Would you transcribe the listing that follows, character for character, and omit its images?

• Information supplied:
========================================

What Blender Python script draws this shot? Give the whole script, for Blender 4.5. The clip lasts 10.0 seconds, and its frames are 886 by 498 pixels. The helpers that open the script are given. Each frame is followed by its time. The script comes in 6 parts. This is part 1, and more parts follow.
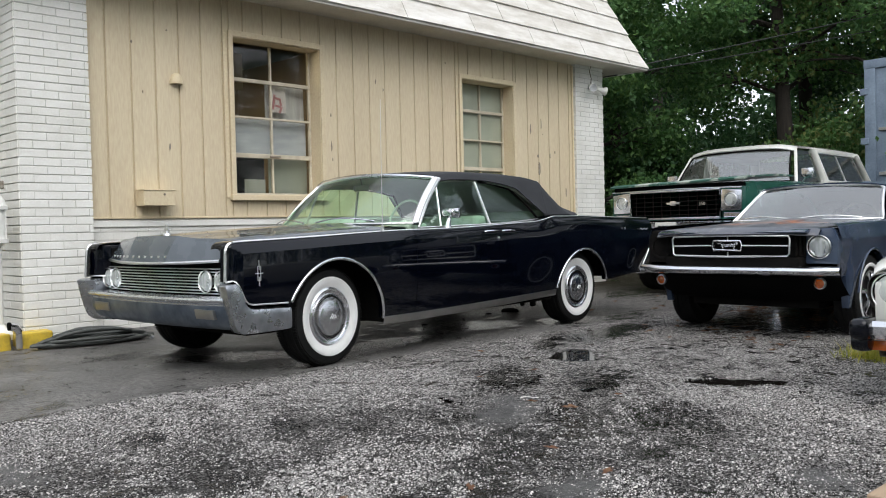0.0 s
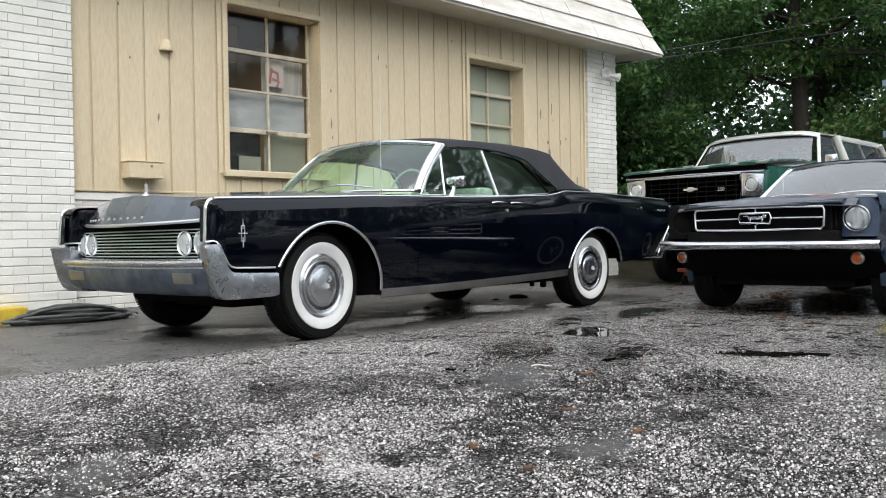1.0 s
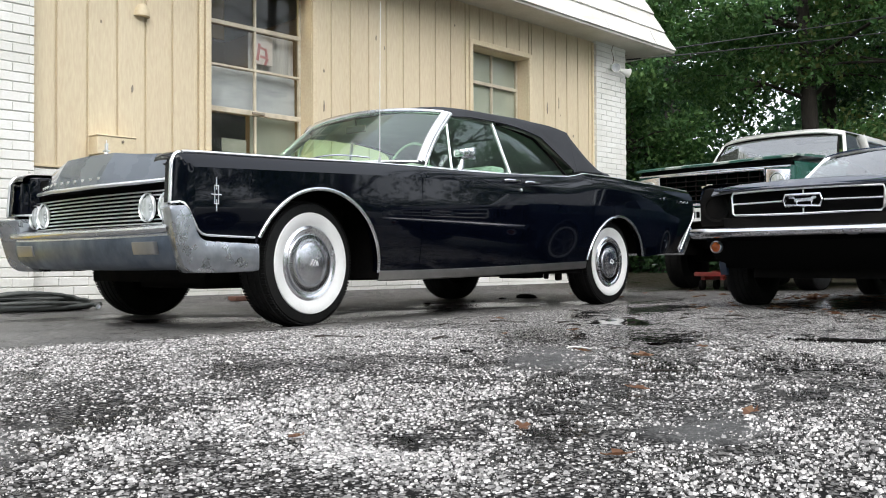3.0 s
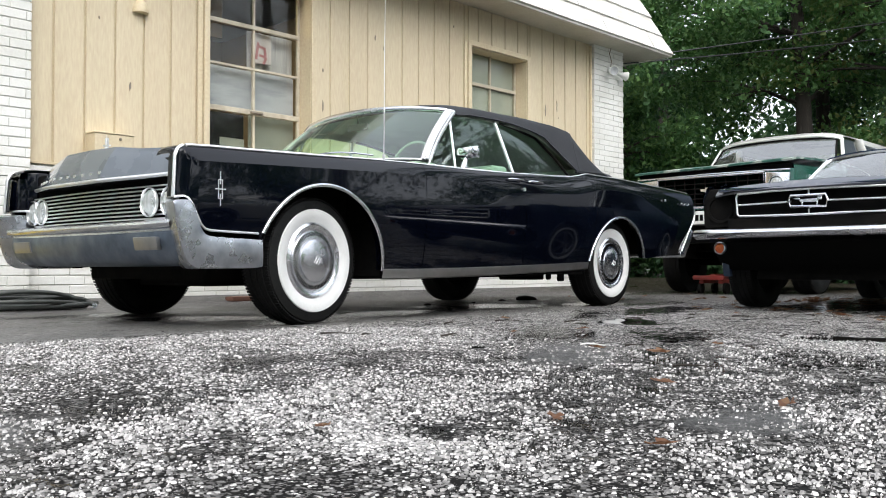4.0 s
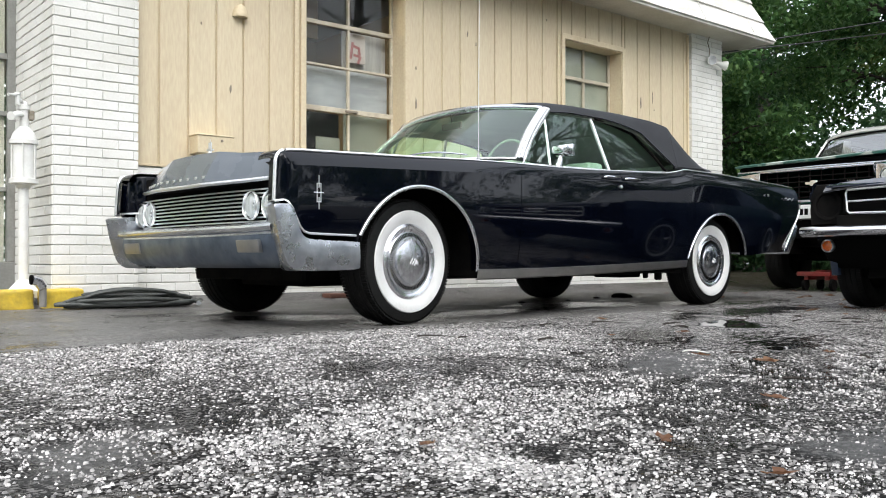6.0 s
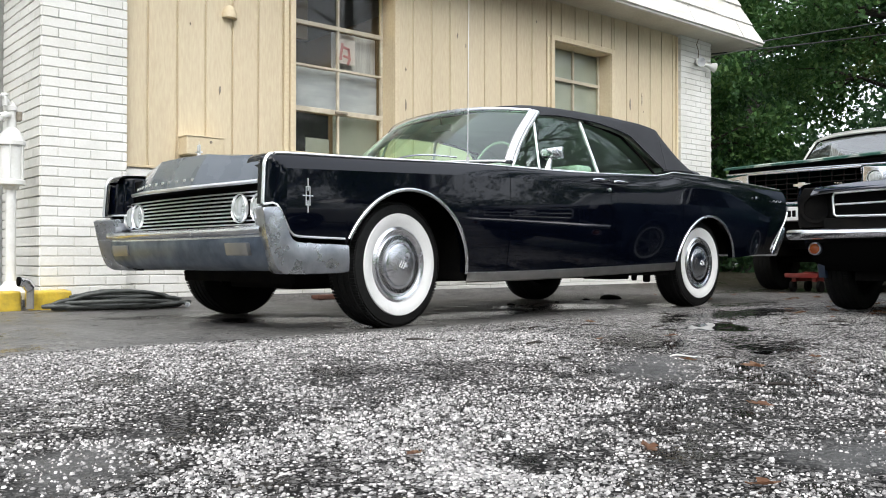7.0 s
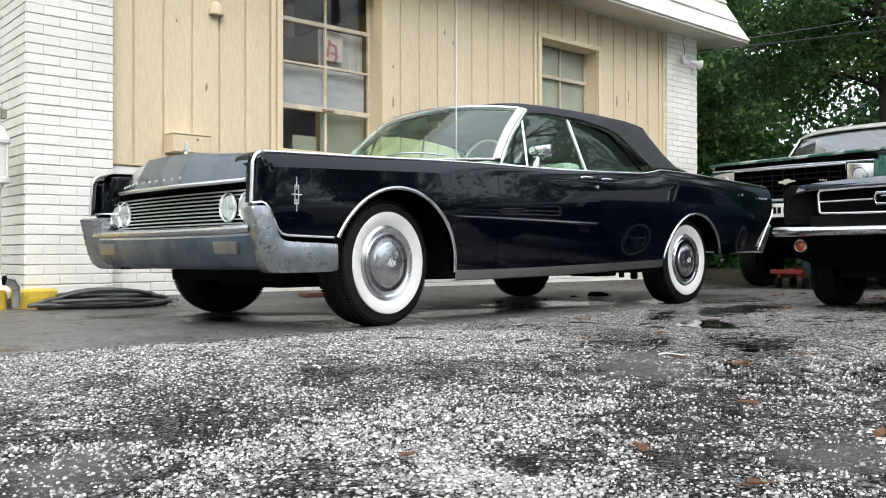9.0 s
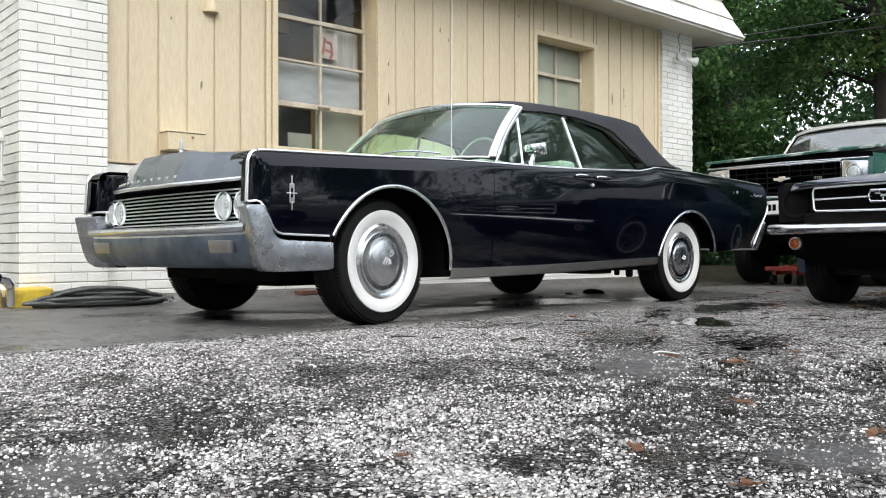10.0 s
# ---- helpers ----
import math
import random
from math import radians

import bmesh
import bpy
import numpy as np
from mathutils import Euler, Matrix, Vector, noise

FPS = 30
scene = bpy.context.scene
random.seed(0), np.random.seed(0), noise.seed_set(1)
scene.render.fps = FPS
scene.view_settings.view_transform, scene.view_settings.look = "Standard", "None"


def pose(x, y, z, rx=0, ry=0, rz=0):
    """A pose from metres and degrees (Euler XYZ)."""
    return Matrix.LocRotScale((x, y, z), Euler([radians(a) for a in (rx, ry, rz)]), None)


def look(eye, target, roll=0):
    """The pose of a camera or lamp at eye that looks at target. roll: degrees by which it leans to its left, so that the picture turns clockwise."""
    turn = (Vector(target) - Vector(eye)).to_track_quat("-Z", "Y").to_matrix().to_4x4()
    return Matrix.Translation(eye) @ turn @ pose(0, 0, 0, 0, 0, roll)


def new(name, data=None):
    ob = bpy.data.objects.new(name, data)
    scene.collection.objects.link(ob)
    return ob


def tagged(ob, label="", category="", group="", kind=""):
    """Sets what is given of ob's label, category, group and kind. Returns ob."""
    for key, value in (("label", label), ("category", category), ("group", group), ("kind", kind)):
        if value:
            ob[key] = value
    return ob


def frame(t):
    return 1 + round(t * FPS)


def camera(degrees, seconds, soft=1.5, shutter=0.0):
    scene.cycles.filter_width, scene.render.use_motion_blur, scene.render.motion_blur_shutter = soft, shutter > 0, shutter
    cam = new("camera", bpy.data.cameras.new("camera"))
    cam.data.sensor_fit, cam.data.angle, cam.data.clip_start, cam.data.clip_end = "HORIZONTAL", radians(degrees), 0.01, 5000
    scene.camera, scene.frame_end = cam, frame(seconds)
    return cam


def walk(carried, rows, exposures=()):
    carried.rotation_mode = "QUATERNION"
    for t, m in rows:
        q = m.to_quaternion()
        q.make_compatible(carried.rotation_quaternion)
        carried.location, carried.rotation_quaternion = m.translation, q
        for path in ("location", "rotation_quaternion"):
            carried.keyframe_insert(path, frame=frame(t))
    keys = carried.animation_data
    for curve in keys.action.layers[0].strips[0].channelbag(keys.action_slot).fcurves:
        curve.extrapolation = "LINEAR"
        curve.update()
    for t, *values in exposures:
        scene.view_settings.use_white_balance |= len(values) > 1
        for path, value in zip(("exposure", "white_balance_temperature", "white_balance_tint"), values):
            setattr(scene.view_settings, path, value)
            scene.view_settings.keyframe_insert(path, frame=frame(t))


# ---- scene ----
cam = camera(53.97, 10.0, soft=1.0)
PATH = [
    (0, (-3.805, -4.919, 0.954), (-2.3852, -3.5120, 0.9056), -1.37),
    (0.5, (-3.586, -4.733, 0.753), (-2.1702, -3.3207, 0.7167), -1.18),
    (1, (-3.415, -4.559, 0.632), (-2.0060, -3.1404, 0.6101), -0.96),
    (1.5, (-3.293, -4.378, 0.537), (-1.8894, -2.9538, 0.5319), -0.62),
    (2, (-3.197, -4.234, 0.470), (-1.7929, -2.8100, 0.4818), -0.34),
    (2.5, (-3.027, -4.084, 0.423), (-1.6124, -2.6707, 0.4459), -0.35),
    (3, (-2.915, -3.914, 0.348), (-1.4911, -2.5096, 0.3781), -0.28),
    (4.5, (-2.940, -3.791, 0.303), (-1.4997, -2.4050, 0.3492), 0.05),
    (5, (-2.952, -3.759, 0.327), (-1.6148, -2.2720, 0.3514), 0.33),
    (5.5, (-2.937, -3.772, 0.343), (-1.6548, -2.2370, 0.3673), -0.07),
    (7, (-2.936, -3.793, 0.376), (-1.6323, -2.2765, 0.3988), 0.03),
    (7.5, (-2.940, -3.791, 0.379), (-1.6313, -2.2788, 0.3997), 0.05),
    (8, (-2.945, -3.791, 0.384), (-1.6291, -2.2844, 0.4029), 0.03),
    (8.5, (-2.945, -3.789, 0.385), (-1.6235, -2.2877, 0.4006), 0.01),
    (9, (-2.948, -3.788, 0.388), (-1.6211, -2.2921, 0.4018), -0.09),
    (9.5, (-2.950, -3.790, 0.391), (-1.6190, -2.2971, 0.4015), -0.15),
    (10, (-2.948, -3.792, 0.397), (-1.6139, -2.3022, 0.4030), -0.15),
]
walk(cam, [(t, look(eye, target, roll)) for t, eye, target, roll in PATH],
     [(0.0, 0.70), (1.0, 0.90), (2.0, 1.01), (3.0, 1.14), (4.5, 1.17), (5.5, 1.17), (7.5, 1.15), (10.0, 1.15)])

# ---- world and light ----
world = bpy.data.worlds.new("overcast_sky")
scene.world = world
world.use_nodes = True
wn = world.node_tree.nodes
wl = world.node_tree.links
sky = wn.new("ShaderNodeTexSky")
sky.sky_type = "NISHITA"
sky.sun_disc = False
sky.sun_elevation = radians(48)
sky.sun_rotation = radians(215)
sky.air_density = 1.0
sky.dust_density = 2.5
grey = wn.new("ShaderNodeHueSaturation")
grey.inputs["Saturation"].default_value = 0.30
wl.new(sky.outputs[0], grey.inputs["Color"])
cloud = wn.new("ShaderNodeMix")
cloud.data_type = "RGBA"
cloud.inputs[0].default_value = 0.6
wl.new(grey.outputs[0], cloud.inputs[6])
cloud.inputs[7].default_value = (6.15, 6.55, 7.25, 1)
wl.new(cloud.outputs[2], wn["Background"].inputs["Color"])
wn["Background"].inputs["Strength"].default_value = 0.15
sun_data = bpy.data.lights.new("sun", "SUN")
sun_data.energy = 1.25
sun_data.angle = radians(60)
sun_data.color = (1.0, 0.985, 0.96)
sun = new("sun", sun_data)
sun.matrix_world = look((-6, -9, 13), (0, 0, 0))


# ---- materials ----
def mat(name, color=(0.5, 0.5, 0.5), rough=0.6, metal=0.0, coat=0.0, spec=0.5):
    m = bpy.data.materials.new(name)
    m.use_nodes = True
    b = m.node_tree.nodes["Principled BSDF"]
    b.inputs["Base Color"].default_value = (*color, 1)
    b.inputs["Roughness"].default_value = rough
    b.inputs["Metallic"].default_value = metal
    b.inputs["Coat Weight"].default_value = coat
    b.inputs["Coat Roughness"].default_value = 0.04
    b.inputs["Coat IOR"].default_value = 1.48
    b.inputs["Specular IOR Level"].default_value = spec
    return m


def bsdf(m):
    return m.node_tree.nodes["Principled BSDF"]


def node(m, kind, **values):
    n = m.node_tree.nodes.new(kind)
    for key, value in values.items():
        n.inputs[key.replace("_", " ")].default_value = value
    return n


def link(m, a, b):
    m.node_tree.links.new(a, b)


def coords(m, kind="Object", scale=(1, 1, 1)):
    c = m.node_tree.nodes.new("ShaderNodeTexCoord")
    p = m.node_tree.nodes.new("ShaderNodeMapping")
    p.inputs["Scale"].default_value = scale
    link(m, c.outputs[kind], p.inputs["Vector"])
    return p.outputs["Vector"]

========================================

• Full answer:
What Blender Python script draws this shot? Give the whole script, for Blender 4.5. The clip lasts 10.0 seconds, and its frames are 886 by 498 pixels. The helpers that open the script are given. Each frame is followed by its time. The script comes in 6 parts. This is part 1, and more parts follow.
0.0 s
1.0 s
3.0 s
4.0 s
6.0 s
7.0 s
9.0 s
10.0 s
# ---- helpers ----
import math
import random
from math import radians

import bmesh
import bpy
import numpy as np
from mathutils import Euler, Matrix, Vector, noise

FPS = 30
scene = bpy.context.scene
random.seed(0), np.random.seed(0), noise.seed_set(1)
scene.render.fps = FPS
scene.view_settings.view_transform, scene.view_settings.look = "Standard", "None"


def pose(x, y, z, rx=0, ry=0, rz=0):
    """A pose from metres and degrees (Euler XYZ)."""
    return Matrix.LocRotScale((x, y, z), Euler([radians(a) for a in (rx, ry, rz)]), None)


def look(eye, target, roll=0):
    """The pose of a camera or lamp at eye that looks at target. roll: degrees by which it leans to its left, so that the picture turns clockwise."""
    turn = (Vector(target) - Vector(eye)).to_track_quat("-Z", "Y").to_matrix().to_4x4()
    return Matrix.Translation(eye) @ turn @ pose(0, 0, 0, 0, 0, roll)


def new(name, data=None):
    ob = bpy.data.objects.new(name, data)
    scene.collection.objects.link(ob)
    return ob


def tagged(ob, label="", category="", group="", kind=""):
    """Sets what is given of ob's label, category, group and kind. Returns ob."""
    for key, value in (("label", label), ("category", category), ("group", group), ("kind", kind)):
        if value:
            ob[key] = value
    return ob


def frame(t):
    return 1 + round(t * FPS)


def camera(degrees, seconds, soft=1.5, shutter=0.0):
    scene.cycles.filter_width, scene.render.use_motion_blur, scene.render.motion_blur_shutter = soft, shutter > 0, shutter
    cam = new("camera", bpy.data.cameras.new("camera"))
    cam.data.sensor_fit, cam.data.angle, cam.data.clip_start, cam.data.clip_end = "HORIZONTAL", radians(degrees), 0.01, 5000
    scene.camera, scene.frame_end = cam, frame(seconds)
    return cam


def walk(carried, rows, exposures=()):
    carried.rotation_mode = "QUATERNION"
    for t, m in rows:
        q = m.to_quaternion()
        q.make_compatible(carried.rotation_quaternion)
        carried.location, carried.rotation_quaternion = m.translation, q
        for path in ("location", "rotation_quaternion"):
            carried.keyframe_insert(path, frame=frame(t))
    keys = carried.animation_data
    for curve in keys.action.layers[0].strips[0].channelbag(keys.action_slot).fcurves:
        curve.extrapolation = "LINEAR"
        curve.update()
    for t, *values in exposures:
        scene.view_settings.use_white_balance |= len(values) > 1
        for path, value in zip(("exposure", "white_balance_temperature", "white_balance_tint"), values):
            setattr(scene.view_settings, path, value)
            scene.view_settings.keyframe_insert(path, frame=frame(t))


# ---- scene ----
cam = camera(53.97, 10.0, soft=1.0)
PATH = [
    (0, (-3.805, -4.919, 0.954), (-2.3852, -3.5120, 0.9056), -1.37),
    (0.5, (-3.586, -4.733, 0.753), (-2.1702, -3.3207, 0.7167), -1.18),
    (1, (-3.415, -4.559, 0.632), (-2.0060, -3.1404, 0.6101), -0.96),
    (1.5, (-3.293, -4.378, 0.537), (-1.8894, -2.9538, 0.5319), -0.62),
    (2, (-3.197, -4.234, 0.470), (-1.7929, -2.8100, 0.4818), -0.34),
    (2.5, (-3.027, -4.084, 0.423), (-1.6124, -2.6707, 0.4459), -0.35),
    (3, (-2.915, -3.914, 0.348), (-1.4911, -2.5096, 0.3781), -0.28),
    (4.5, (-2.940, -3.791, 0.303), (-1.4997, -2.4050, 0.3492), 0.05),
    (5, (-2.952, -3.759, 0.327), (-1.6148, -2.2720, 0.3514), 0.33),
    (5.5, (-2.937, -3.772, 0.343), (-1.6548, -2.2370, 0.3673), -0.07),
    (7, (-2.936, -3.793, 0.376), (-1.6323, -2.2765, 0.3988), 0.03),
    (7.5, (-2.940, -3.791, 0.379), (-1.6313, -2.2788, 0.3997), 0.05),
    (8, (-2.945, -3.791, 0.384), (-1.6291, -2.2844, 0.4029), 0.03),
    (8.5, (-2.945, -3.789, 0.385), (-1.6235, -2.2877, 0.4006), 0.01),
    (9, (-2.948, -3.788, 0.388), (-1.6211, -2.2921, 0.4018), -0.09),
    (9.5, (-2.950, -3.790, 0.391), (-1.6190, -2.2971, 0.4015), -0.15),
    (10, (-2.948, -3.792, 0.397), (-1.6139, -2.3022, 0.4030), -0.15),
]
walk(cam, [(t, look(eye, target, roll)) for t, eye, target, roll in PATH],
     [(0.0, 0.70), (1.0, 0.90), (2.0, 1.01), (3.0, 1.14), (4.5, 1.17), (5.5, 1.17), (7.5, 1.15), (10.0, 1.15)])

# ---- world and light ----
world = bpy.data.worlds.new("overcast_sky")
scene.world = world
world.use_nodes = True
wn = world.node_tree.nodes
wl = world.node_tree.links
sky = wn.new("ShaderNodeTexSky")
sky.sky_type = "NISHITA"
sky.sun_disc = False
sky.sun_elevation = radians(48)
sky.sun_rotation = radians(215)
sky.air_density = 1.0
sky.dust_density = 2.5
grey = wn.new("ShaderNodeHueSaturation")
grey.inputs["Saturation"].default_value = 0.30
wl.new(sky.outputs[0], grey.inputs["Color"])
cloud = wn.new("ShaderNodeMix")
cloud.data_type = "RGBA"
cloud.inputs[0].default_value = 0.6
wl.new(grey.outputs[0], cloud.inputs[6])
cloud.inputs[7].default_value = (6.15, 6.55, 7.25, 1)
wl.new(cloud.outputs[2], wn["Background"].inputs["Color"])
wn["Background"].inputs["Strength"].default_value = 0.15
sun_data = bpy.data.lights.new("sun", "SUN")
sun_data.energy = 1.25
sun_data.angle = radians(60)
sun_data.color = (1.0, 0.985, 0.96)
sun = new("sun", sun_data)
sun.matrix_world = look((-6, -9, 13), (0, 0, 0))


# ---- materials ----
def mat(name, color=(0.5, 0.5, 0.5), rough=0.6, metal=0.0, coat=0.0, spec=0.5):
    m = bpy.data.materials.new(name)
    m.use_nodes = True
    b = m.node_tree.nodes["Principled BSDF"]
    b.inputs["Base Color"].default_value = (*color, 1)
    b.inputs["Roughness"].default_value = rough
    b.inputs["Metallic"].default_value = metal
    b.inputs["Coat Weight"].default_value = coat
    b.inputs["Coat Roughness"].default_value = 0.04
    b.inputs["Coat IOR"].default_value = 1.48
    b.inputs["Specular IOR Level"].default_value = spec
    return m


def bsdf(m):
    return m.node_tree.nodes["Principled BSDF"]


def node(m, kind, **values):
    n = m.node_tree.nodes.new(kind)
    for key, value in values.items():
        n.inputs[key.replace("_", " ")].default_value = value
    return n


def link(m, a, b):
    m.node_tree.links.new(a, b)


def coords(m, kind="Object", scale=(1, 1, 1)):
    c = m.node_tree.nodes.new("ShaderNodeTexCoord")
    p = m.node_tree.nodes.new("ShaderNodeMapping")
    p.inputs["Scale"].default_value = scale
    link(m, c.outputs[kind], p.inputs["Vector"])
    return p.outputs["Vector"]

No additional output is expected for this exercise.